When compiling a source into a 32-bit binary, the compiler will still use small buckets, instead of the larger available with the 64-bit data bus. This has the largest impact on execution speed, compared to the same application compiled to use large buckets.
For information, the applications compiled into 16 bit Windows binaries (earlier versions of Windows running on 80-286 CPU with a 16-bit data bus) are not fully supported anymore, though there is still a possibility on Windows 10 to activate NTVDM.
The case of .NET, Java and other interpreted "byte-code"
While until recent years, compilers were used to translate a source program (e.g. a C++ source) into a machine language program, this method is now in regression.

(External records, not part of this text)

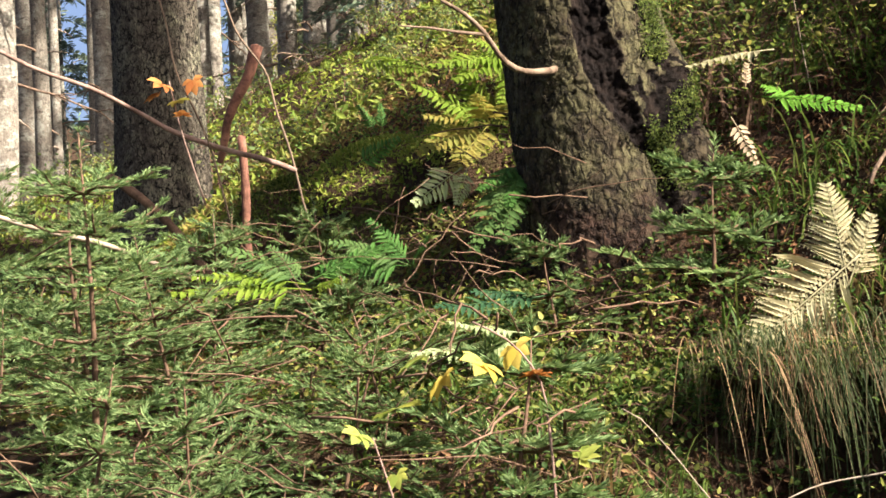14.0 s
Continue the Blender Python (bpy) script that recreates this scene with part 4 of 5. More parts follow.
# ferns
def frond(length, pairs, spread, pinnules, rise, arch, shape, seed=0, lean=0.0):
    """One frond growing along +x: midrib and leaflets on side leaves. shape 0: triangular, 1: lance-like."""
    r = np.random.default_rng(seed)
    t = np.linspace(0, 1, 16)
    rib = np.stack([length * (t * math.cos(rise)), lean * length * t**2, length * (t * math.sin(rise) - arch * t * t)], -1)
    midrib = tube(rib, 0.0024 * (length / 0.5) ** 0.5 * (1 - 0.85 * t) + 0.0006, 4)
    P, N, H, S, SL = [], [], [], [], []
    for i in range(pairs):
        q = 0.16 + 0.83 * (i + 0.5) / pairs
        c = np.array([np.interp(q, t, rib[:, k]) for k in range(3)])
        g = np.array([np.interp(min(q + 0.05, 1), t, rib[:, k]) for k in range(3)]) - c
        g /= np.linalg.norm(g) + 1e-9
        prof = (1.06 - q) ** 0.85 if shape != 1 else math.sin(math.pi * min(q * 0.92 + 0.1, 1)) ** 0.7
        ln = spread * length * prof * (0.9 + 0.2 * r.random()) + 0.006
        for side in (-1, 1):
            d = np.array([-g[1], g[0], 0.0]) * side
            d = d / (np.linalg.norm(d) + 1e-9) * 0.87 + g * 0.5 + np.array([0, 0, -0.12 + 0.12 * r.normal()])
            d /= np.linalg.norm(d)
            up = np.cross(d, g) * side * -1
            up = up if up[2] > 0 else -up
            gap = 0.83 * length / pairs
            if shape:
                SL.append(np.array([[(0.0, 0.85, 0.85, 0.8)[shape] * gap / ln]]))
                P.append(c[None] + up * 0.002 * side)
                N.append(up[None] + r.normal(0, 0.1, (1, 3)))
                H.append(d[None])
                S.append(np.array([ln]))
                if shape < 3:
                    continue
            m = max(3, min(12, int(round(ln / (gap * 0.42)))))
            w = (np.arange(m) + 0.6) / m
            drop = -0.18 * ln * w**2
            pts = c + d * (ln * w)[:, None] + np.array([0, 0, 1.0]) * drop[:, None]
            across = np.cross(up, d)
            size = gap * 0.56 * (1.1 - 0.7 * w)
            for s2 in (-1, 1):
                P.append(pts + up * (0.002 * s2 + 0.001 * r.normal(0, 1, (m, 1))))
                N.append(np.tile(up, (m, 1)) + r.normal(0, 0.2, (m, 3)))
                H.append(np.tile(across * s2 * 0.85 + d * 0.55, (m, 1)))
                S.append(size)
                SL.append(np.full((m, 1), 0.72))
            SL.append(np.array([[0.5]]))
            P.append(pts[-1:])
            N.append(up[None])
            H.append(d[None])
            S.append(size[-1:] * 1.3)
    lv = leaves(np.concatenate(P), np.concatenate(N), np.concatenate(H), np.concatenate(S), np.concatenate(SL), 0.1)
    return midrib, lv


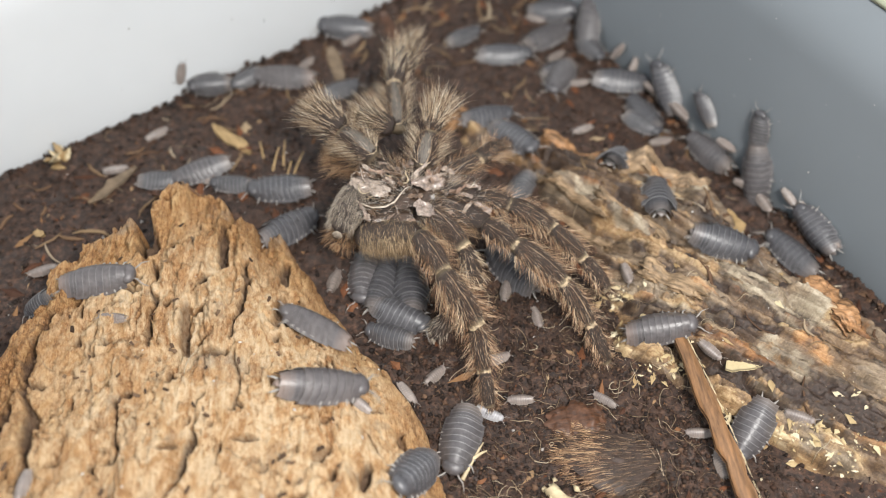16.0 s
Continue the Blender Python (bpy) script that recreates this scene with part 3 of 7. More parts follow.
def build_litter():
    x, y = scatter(30000, -128, 125, -88, 108)
    near_x, near_y = scatter(16000, -12, 66, -78, 6)
    x, y = np.concatenate([x, near_x]), np.concatenate([y, near_y])
    z = soil_height(x, y)
    bare = top_at(x, y) < z + 0.6
    s = Soup()
    for a, b, c in zip(x[bare], y[bare], z[bare]):
        size = 0.14 + 0.75 * rng.rand() ** 4
        lump(s, (a, b, c + 0.10 * size), size, (1, rng.uniform(0.45, 1), rng.uniform(0.5, 0.9)))
    tagged(part("soil_crumbs", s, CRUMB), "dark brown soil crumbs strewn over the soil", "soil crumbs", kind="stuff")
    # short coconut-like fibres matted into the soil
    x, y = scatter(5000, -128, 125, -88, 108)
    near_x, near_y = scatter(7000, -12, 66, -78, 6)
    x, y = np.concatenate([x, near_x]), np.concatenate([y, near_y])
    z = soil_height(x, y)
    bare = top_at(x, y) < z + 0.6
    s = Soup()
    for a, b, c in zip(x[bare], y[bare], z[bare]):
        turn = rng.uniform(0, 6.28)
        hair(s, np.array((a, b, c + 0.25)), np.array((math.cos(turn), math.sin(turn), rng.normal(0.05, 0.2))), rng.uniform(0.5, 2.2), rng.uniform(0.03, 0.075), rng.normal(0, 0.5, 3) * (1, 1, 0.2))
    tagged(part("soil_fibres", s, FIBRE), "short brown plant fibres matted into the soil", "soil fibres", kind="stuff")

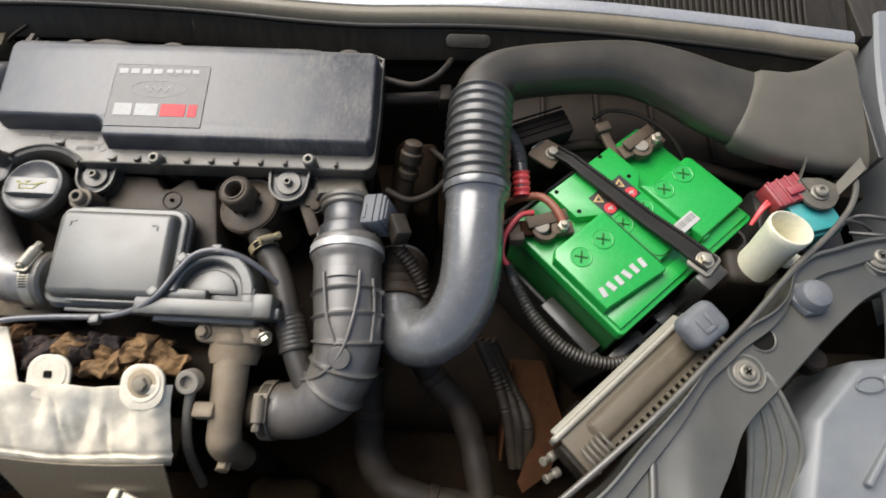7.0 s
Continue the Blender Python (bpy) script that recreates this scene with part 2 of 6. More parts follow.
RED_BR = material("reddish_cable", (0.30, 0.07, 0.035), 0.5, dust=0.3, dust_col=(0.25, 0.12, 0.07))
CONCRETE = material("grey_concrete", (0.26, 0.25, 0.235), 0.85, dust=0.3, spots=4, grain=90, gloss=0.2)
GLASS = material("dark_windscreen", (0.03, 0.035, 0.04), 0.08, dust=0.1)
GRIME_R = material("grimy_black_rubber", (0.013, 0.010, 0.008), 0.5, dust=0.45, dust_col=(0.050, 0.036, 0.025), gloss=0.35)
TERM = material("corroded_terminal", (0.10, 0.075, 0.058), 0.55, metal=0.4, dust=0.5, dust_col=(0.16, 0.115, 0.08), gloss=0.4, bump=0.5)
BAR_P = material("black_bar_paint", (0.010, 0.009, 0.008), 0.42, dust=0.08, dust_col=(0.1, 0.08, 0.06), gloss=0.3, bump=0.05)
COOL_P = material("dusty_cooler_alloy", (0.100, 0.082, 0.061), 0.5, metal=0.1, dust=0.5, dust_col=(0.145, 0.114, 0.081), gloss=0.5)
RAIL_AL = material("dull_aluminium_rail", (0.34, 0.32, 0.285), 0.4, metal=0.3, dust=0.45, dust_col=(0.26, 0.22, 0.17))
COPPER = material("copper_bolt", (0.40, 0.20, 0.11), 0.5, metal=0.6, dust=0.5)
# near-black for thin pieces that paint the shade inside holes, slots and grooves
HOLE_SHADE = material("hollow_shade", (0.008, 0.008, 0.008), 0.9, dust=0.02, up=0.0, gloss=0.05)

# ---- tools to build with ----
OFFSET = {}


def thing(name, loc=(0, 0, 0), label="", category="", group="", kind="", m=None):
    """An Empty that parents a thing's parts. With m, the parts are made in the thing's own axes; otherwise in the world's."""
    ob = new(name)
    ob.empty_display_size = 0.02
    if m is None:
        ob.location = loc
        OFFSET[ob.name] = Vector(loc)
    else:
        ob.matrix_basis = m
        OFFSET[ob.name] = Vector()
    return tagged(ob, label, category, group, kind)


def mesh_of(name, bm, mat, sharp=38):
    bmesh.ops.remove_doubles(bm, verts=bm.verts, dist=1e-6)
    bmesh.ops.recalc_face_normals(bm, faces=bm.faces)
    for fc in bm.faces:
        fc.smooth = True
    for e in bm.edges:
        if len(e.link_faces) == 2 and e.calc_face_angle(0) > radians(sharp):
            e.smooth = False
    me = bpy.data.meshes.new(name)
    bm.to_mesh(me)
    bm.free()
    me.materials.append(mat)
    return me


def part(name, bm, mat, parent, label=""):
    ob = new(name, mesh_of(name, bm, mat))
    ob.parent = parent
    ob.location = -OFFSET.get(parent.name, Vector())
    OFFSET[ob.name] = Vector()
    return tagged(ob, label)


def solo(name, bm, mat, label="", category="", group="", kind=""):
    """A thing that is one mesh; its origin goes to the middle of its base."""
    lo = Vector([min(v.co[k] for v in bm.verts) for k in range(3)])
    hi = Vector([max(v.co[k] for v in bm.verts) for k in range(3)])
    base = Vector(((lo.x + hi.x) / 2, (lo.y + hi.y) / 2, lo.z))
    bmesh.ops.translate(bm, verts=bm.verts, vec=-base)
    ob = new(name, mesh_of(name, bm, mat))
    ob.location = base
    OFFSET[ob.name] = base
    return tagged(ob, label, category, group, kind)


def xf(bm, m):
    bmesh.ops.transform(bm, matrix=m, verts=bm.verts)
    return bm


def add(bm, *others):
    for o in others:
        tmp = bpy.data.meshes.new("tmp")
        o.to_mesh(tmp)
        o.free()
        bm.from_mesh(tmp)
        bpy.data.meshes.remove(tmp)
    return bm


def box(sx, sy, sz, bevel=0.002, seg=2):
    """A box on z = 0, centred in x and y, with rounded edges."""
    bm = bmesh.new()
    bmesh.ops.create_cube(bm, size=1, matrix=Matrix.Translation((0, 0, sz / 2)) @ Matrix.Diagonal((sx, sy, sz, 1)))
    if bevel:
        bmesh.ops.bevel(bm, geom=list(bm.edges), offset=min(bevel, 0.45 * min(sx, sy, sz)), segments=seg, profile=0.5, affect="EDGES")
    return bm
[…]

The main problem is that machine language for some CPU is not the same than for another (think about differences between a smartphone using an ARM chip and a server using an Intel chip). You definitely can't use the same binary on both hardware, they are not talking the same language, and even if this were possible it would be inefficient on both machines due to the huge differences in how they work.
The current idea is to use an intermediate representation (IR) of the instructions, derived from the source. Java (Sun, sadly now Oracle) and IL (Microsoft) are such intermediate representations. The same IR file can be used on any OS supporting the IR.
Once the OS opens the file, it performs the final compilation into the "local" machine language understood by the actual CPU and taking into account the final architecture on which to run the program. For example, for Microsoft .NET, the universal version is executed by a CoreCLR virtual machine located on the final computer. There is usually no notion of data bus width in such intermediate languages, hence less and less application will have this n-bit prefix.
However we cannot forget the actual architecture, so there will be still 32 and 64 bit versions produced for the CoreCLR to optimize the final code, even if the application itself, at the IR level, is not optimized for a given architecture (only one IR version to download and install).